The present invention relates to dissipating stored energy in an inductive load and, more particularly, to dissipating stored inductive energy in an inductive load that is coupled to an integrated circuit system. Further, the invention pertains to safely dissipating the energy stored in an inductive load of an automotive integrated circuit system to prevent damage to the system under certain conditions.
Automotive systems such as window control systems, fuel injector systems, fuel pumps, etc. are comprised of solenoids or relays for controlling the operation of the particular system. The relays or solenoids may be driven or energized by an integrated control module circuit comprising semiconductor devices. The integrated control module circuit may include a PNP transistor connected in a series pass configuration between a source of operating potential (a battery) and the inductive load (a relay or solenoid). The turn-on and turn-off of the PNP transistor is controlled by internal control circuitry of the control module. Thus, the PNP transistor functions as a current switch for energizing and de-energizing the inductive load. Generally, these inductive loads are located distant from the integrated control module circuit although both are connected to a common electrical ground reference which may be the automotive chassis.
During operation, the inductive loads are driven from the positive side of the battery via the PNP transistor switch. As the PNP transistor is turned off, the inductive load will attempt to maintain the current flow therethrough as is understood. This condition causes a large negative voltage transient to occur at the collector of the series pass PNP transistor. In at least one prior art system an external discrete power Zener diode is connected between the positive battery supply and the collector of the series pass transistor. The Zener is rendered conductive in response to the negative transient voltage to provide a current conduction path to the inductive load as the series pass transistor turns off so that the stored energy of the load is dissipated whereby the integrated control module circuit is protected since the Zener limits the negative voltage to a non-distructive maximum level.
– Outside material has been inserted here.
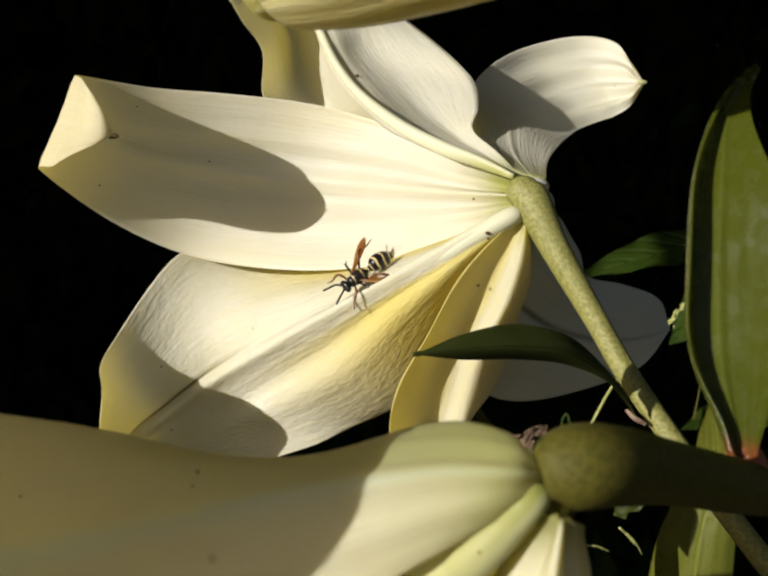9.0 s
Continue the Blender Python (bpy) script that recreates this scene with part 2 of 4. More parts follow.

A problem with the above dissipation method and system is that the Zener diode must supply relative large currents to the inductive load in combination with a large voltage drop thereacross which means that the Zener must be a high power device. Thus, a large external discrete device is required in order to be capable of handling the power that must be dissipated. Additionally, state of the art power Zeners are relatively costly to the automotive manufacturer.
Another problem with prior art automotive systems using the Zener diode protection described above relates to reverse battery conditions. For instance, if the battery of the automobile is connected in reverse, i.e., the negative and positive terminals being reversed, a negative potential is supplied to the control module and the zener. This condition causes the Zener to be forward biased to provide a direct current conduction path to the inductive load. If the inductive load is, for example, a relay it will be energized since most, if not all, relays are bilateral, i.e., they are energized by current flowing in any direction. This is a very undesirable condition as the relay may drive a fuel pump that would therefore be continuously operated as the battery is connected in reverse. This problem is sometimes solved in prior art systems by the addition of a diode in series with the Zener to block conduction during reverse battery conditions. This solution adds another component which is costly to the manufacturer.
In addition to the above described reverse battery condition, the automatic integrated control module must also withstand other abnormal conditions such as the loss of the positive battery connection or the loss of the ground connection during the time that the inductive load is energized. Some prior art protection means such as the Zener or Zener plus diode methods described above, do not provide a conduction path for the inductively stored energy for both of these abnormal conditions. Thus, the high negative voltage that develops across the inductive load can exceed the destructive level of the integrated circuitry within the control module.
Hence, there exists a need for an improved and inexpensive system for dissipating stored inductive energy in an inductive load coupled to an integrated circuit, especially when such integrated circuit is utilized in the automotive environment.